383. BGH 1 StR 663/17 - Beschluss vom 7. März 2018 (LG Bochum)

Strafzumessung (Zulässigkeit strafschärfender generalpräventiver Erwägungen).

§ 46 Abs. 1 StGB

Der Schutz der Allgemeinheit durch Abschreckung nicht nur des Angeklagten, sondern auch anderer möglicher künftiger Rechtsbrecher rechtfertigt eine schwerere Strafe als sie sonst angemessen wäre nur dann, wenn eine gemeinschaftsgefährliche Zunahme solcher oder ähnlicher Straftaten, wie sie zur Aburteilung stehen, festgestellt worden ist (vgl. BGH NStZ 2007, 702).


Entscheidung

429. BGH 4 StR 35/18 - Beschluss vom 12. März 2018 (LG Halle)

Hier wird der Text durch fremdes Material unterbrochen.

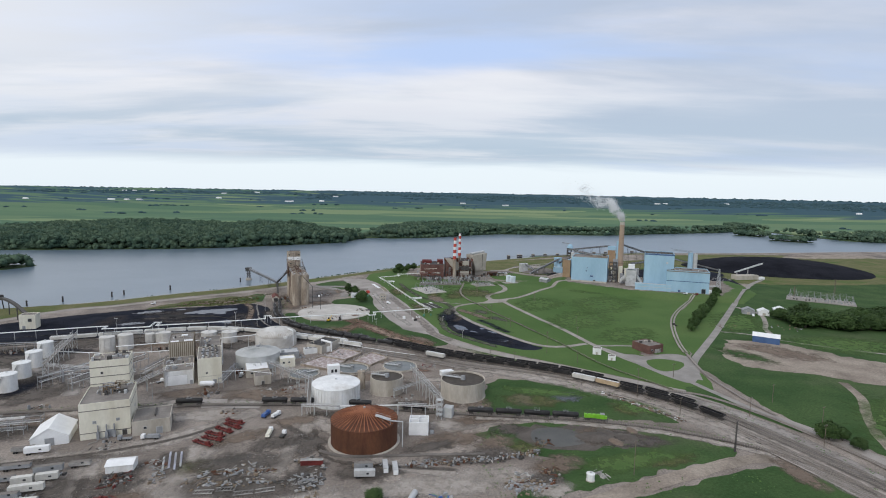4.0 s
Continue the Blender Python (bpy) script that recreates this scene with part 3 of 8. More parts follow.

Verhängung in Tagessätzen (Bestimmung des Tagessatzes bei Bildung einer Gesamtfreiheitsstrafe).

§ 40 Abs. 2 Satz 3 StGB

Die Höhe des Tagessatzes zu bestimmen ist auch dann erforderlich, wenn aus Einzelgeldstrafen und Einzelfreiheitsstrafen eine Gesamtfreiheitsstrafe gebildet wird.